В моей библиотеке есть одна редкая книжка, написанная для театра и имеющая некоторое отношение к литературным мистификациям. Книжка называется «Оленька, или Первоначальная любовь». Местом печати указано село Ясное, год издания—1796. Заглавный лист украшен довольно милой виньеткой, причем, то, что она отгравирована именно для этой книги,— весьма сомнительно. Бросается в глаза и то, что обычный гриф— «Печатано с указного дозволения» — помещен на титульном листе нарочито крупным шрифтом. Ни автора, ни типографии не указано1.
«Оленька, или Первоначальная любовь» — пьеса со стихами и песнями, нечто вроде оперы, весьма наивного, если не сказать более, содержания. Описавший эту книгу библиограф Губерти приводит надпись на имеющемся у него экземпляре, сделанную в 1831 году рукой одного из предыдущих владельцев книги, такого содержания: «Ныне пишут помягче этого и поскладней, а это немножко дурковато»2.
Пожалуй, лучшей рецензии на эту книгу трудно и придумать. Книга, может быть, и не заслуживала бережного хранения, если бы не ряд обстоятельств, делающих ее весьма интересным документом. Давно известно, что автор этой пьесы — князь А. М. Белосельский-Белозерский, отец поэтессы княгини Зинаиды Волконской, член многих ученых обществ, русских и иностранных, автор ряда трудов по вопросам искусства и автор стихотворений, напечатанных во французских журналах.

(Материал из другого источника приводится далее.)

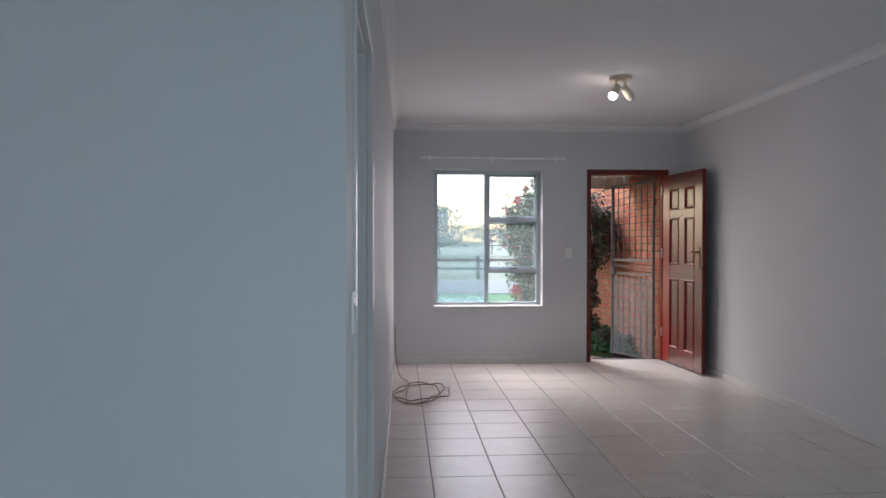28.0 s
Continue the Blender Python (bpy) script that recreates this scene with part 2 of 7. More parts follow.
def hazy_glass(name, rough, tint, haze, mist, film=(0.82, 0.86, 0.88)):
    """A pane whose film lays haze over the view, and condensation along its foot up to the height mist."""
    m, n, l, b = graph(name)
    b.inputs["Base Color"].default_value = (*tint, 1)
    b.inputs["Transmission Weight"].default_value = 1
    b.inputs["Roughness"].default_value = rough
    tr = n.new("ShaderNodeBsdfTranslucent")
    tr.inputs["Color"].default_value = (*film, 1)
    mx = n.new("ShaderNodeMixShader")
    big = noise_node(n, l, 4.0, 5)
    amount = ramp(n, l, big.outputs["Fac"], 0.2, 0.8, (haze * 0.8,) * 3, (haze * 1.2,) * 3)
    if mist:
        co = n.new("ShaderNodeTexCoord")
        sp = n.new("ShaderNodeSeparateXYZ")
        l.new(co.outputs["Object"], sp.inputs[0])
        fine = noise_node(n, l, 14.0, 5)
        ad = n.new("ShaderNodeMath")
        ad.operation = "MULTIPLY_ADD"
        ad.inputs[1].default_value = 0.28
        l.new(fine.outputs["Fac"], ad.inputs[0])
        l.new(sp.outputs["Z"], ad.inputs[2])
        amount = mixed(n, l, ramp(n, l, ad.outputs[0], mist + 0.04, mist + 0.14, (1, 1, 1), (0, 0, 0)), amount, (0.26, 0.26, 0.26))
    l.new(amount, mx.inputs["Fac"])
    l.new(b.outputs[0], mx.inputs[1])
    l.new(tr.outputs[0], mx.inputs[2])
    l.new(mx.outputs[0], n["Material Output"].inputs["Surface"])
    return m


def misted_glass(name, low, high):
    """A pane with condensation: clear patches and rough ones."""
    m, n, l, b = graph(name)
    b.inputs["Transmission Weight"].default_value = 1
    b.inputs["Base Color"].default_value = (0.42, 0.385, 0.44, 1)
    t = noise_node(n, l, 3.0, 5)
    drops = noise_node(n, l, 55.0, 4)
    mp = n.new("ShaderNodeMapRange")
    mp.inputs["To Min"].default_value, mp.inputs["To Max"].default_value = low, high
    l.new(t.outputs["Fac"], mp.inputs["Value"])
    l.new(mp.outputs["Result"], b.inputs["Roughness"])
    bumped(n, l, b, drops.outputs["Fac"], 0.08, 0.002)
    # dried dirt and droplets that scatter the light, thicker in patches
    tr = n.new("ShaderNodeBsdfTranslucent")
    tr.inputs["Color"].default_value = (0.50, 0.49, 0.53, 1)
    mx = n.new("ShaderNodeMixShader")
    dirt = noise_node(n, l, 5.0, 6, 0.7)
    speck = noise_node(n, l, 90.0, 3)
    much = mixed(n, l, ramp(n, l, speck.outputs["Fac"], 0.50, 0.62), ramp(n, l, dirt.outputs["Fac"], 0.35, 0.65, (0.06,) * 3, (0.34,) * 3), (0.36, 0.36, 0.36))
    l.new(much, mx.inputs["Fac"])
    l.new(b.outputs[0], mx.inputs[1])
    l.new(tr.outputs[0], mx.inputs[2])
    l.new(mx.outputs[0], n["Material Output"].inputs["Surface"])
    return m


def glow(name, colour, strength):
    m, n, l, b = graph(name)
    b.inputs["Emission Color"].default_value = (*colour, 1)
    b.inputs["Emission Strength"].default_value = strength
    b.inputs["Base Color"].default_value = (*colour, 1)
    return m


def leaf_material(name, a, b2, rough=0.45, third=None):
    m, n, l, b = graph(name)
    g = n.new("ShaderNodeNewGeometry")
    w = n.new("ShaderNodeTexWhiteNoise")
    w.noise_dimensions = "1D"
    l.new(g.outputs["Random Per Island"], w.inputs["W"])
    col = mixed(n, l, g.outputs["Random Per Island"], a, b2)
    if third:
        col = mixed(n, l, ramp(n, l, w.outputs["Value"], 0.80, 0.84), col, third)
    fine = noise_node(n, l, 70.0, 3)
    col = mixed(n, l, ramp(n, l, fine.outputs["Fac"], 0.4, 0.8, (0, 0, 0), (0.4, 0.4, 0.4)), col, tuple(c * 0.55 for c in a))
    l.new(col, b.inputs["Base Color"])
    b.inputs["Roughness"].default_value = rough
    b.inputs["Subsurface Weight"].default_value = 0.0
    return m


M_PAINT = plain("wall_paint", (0.60, 0.607, 0.617), 0.62, vary=0.04, grain=160, stain=0.9, bump=0.10, dist=0.0015, spec=0.3)
M_CEIL = plain("ceiling_paint", (0.70, 0.705, 0.71), 0.8, vary=0.03, grain=120, bump=0.06, spec=0.2)
M_TRIM = plain("trim_paint", (0.61, 0.60, 0.585), 0.35, vary=0.05, grain=90, bump=0.04)
M_TILE = None
M_BRICK = brick_material("face_brick", False)
M_BRICK_J = brick_material("face_brick_joined", True)
M_MORTAR = plain("mortar", (0.15, 0.135, 0.125), 0.95, vary=0.2, grain=90, bump=0.4, dist=0.004)
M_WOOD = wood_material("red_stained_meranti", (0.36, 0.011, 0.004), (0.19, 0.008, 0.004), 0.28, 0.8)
M_MOULD = wood_material("glossy_red_moulding", (0.30, 0.012, 0.005), (0.14, 0.007, 0.004), 0.22, 0.5)
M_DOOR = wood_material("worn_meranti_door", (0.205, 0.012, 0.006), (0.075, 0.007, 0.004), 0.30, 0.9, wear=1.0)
M_ALU = plain("grey_aluminium", (0.58, 0.61, 0.63), 0.38, metal=0.35, vary=0.05, grain=200, bump=0.02)
M_ALUW = plain("white_window_frame", (0.42, 0.47, 0.50), 0.35, vary=0.05, grain=150, bump=0.02)
M_ALUS = plain("dull_slider_aluminium", (0.36, 0.39, 0.41), 0.42, metal=0.35, vary=0.06, grain=200, bump=0.02)
M_BAR = plain("burglar_bar_paint", (0.56, 0.58, 0.59), 0.4, vary=0.1, grain=120, bump=0.03)
M_BARB = plain("dark_bar", (0.075, 0.072, 0.07), 0.45, metal=0.3, vary=0.2, grain=120, bump=0.05)
M_GATE = plain("gate_steel_paint", (0.165, 0.145, 0.142), 0.4, metal=0.25, vary=0.25, grain=40, bump=0.12, dark=(0.085, 0.10, 0.115))
M_WIRE = plain("galvanised_wire", (0.36, 0.39, 0.42), 0.45, metal=0.4, vary=0.15, bump=0)
M_GLASS_S = hazy_glass("slider_glass", 0.12, (0.95, 0.97, 0.97), 0.03, 0.0)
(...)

Как он мог оказаться автором пьесы, о которой мнение, что она написана «немножко дурковато», можно считать вполне справедливым, на первый взгляд кажется совершенно непонятным.
Библиограф Губерти, потративший восемь печатных страниц своего труда на пересказ наивнейшего содержания самой оперы, не уделил и двух строк подробностям появления этого издания на свет, хотя все подробности были ему известны.
Об этой истории рассказывает Петр Андреевич Вяземский в своей «Записной книжке». Рассказ его написан настолько живо, что хочется привести его целиком. Вяземский пишет:
«Князь Белосельский (отец милой и образованной кн. Зинаиды Волконской) был, как известно, любезный и просвященный вельможа, но бедовый поэт. Его поэтические вольности были безграничны до невозможности. Однажды в Москве он написал оперетку— «Оленька». Ее давали на домашнем и крепостном театре А. А. Столыпина. Не придворная, а простая дворовая труппа его отличалась некоторыми художественными актерами, которые после заняли почетные места в императорском московском театре. Помню, между прочим, одного из них — Лисицына: он был очень забавен в комических ролях простачков и долго смешил московскую публику.
Оперетка кн. Белосельского была приправлена пряностями самого соблазнительного свойства. Хозяин дома, в своем нелитературном простосердечии, а, может быть, и вследствие общего вкуса стариков к крупным шуткам, которые кажутся им тем более забавны, чем они не очень целомудренны, созвал московскую публику к представлению оперы Белосельского. Сначала все было чинно и шло благополучно.
Благопристойности ничто не нарушало,
Но Белосельский был не раз бедам начало.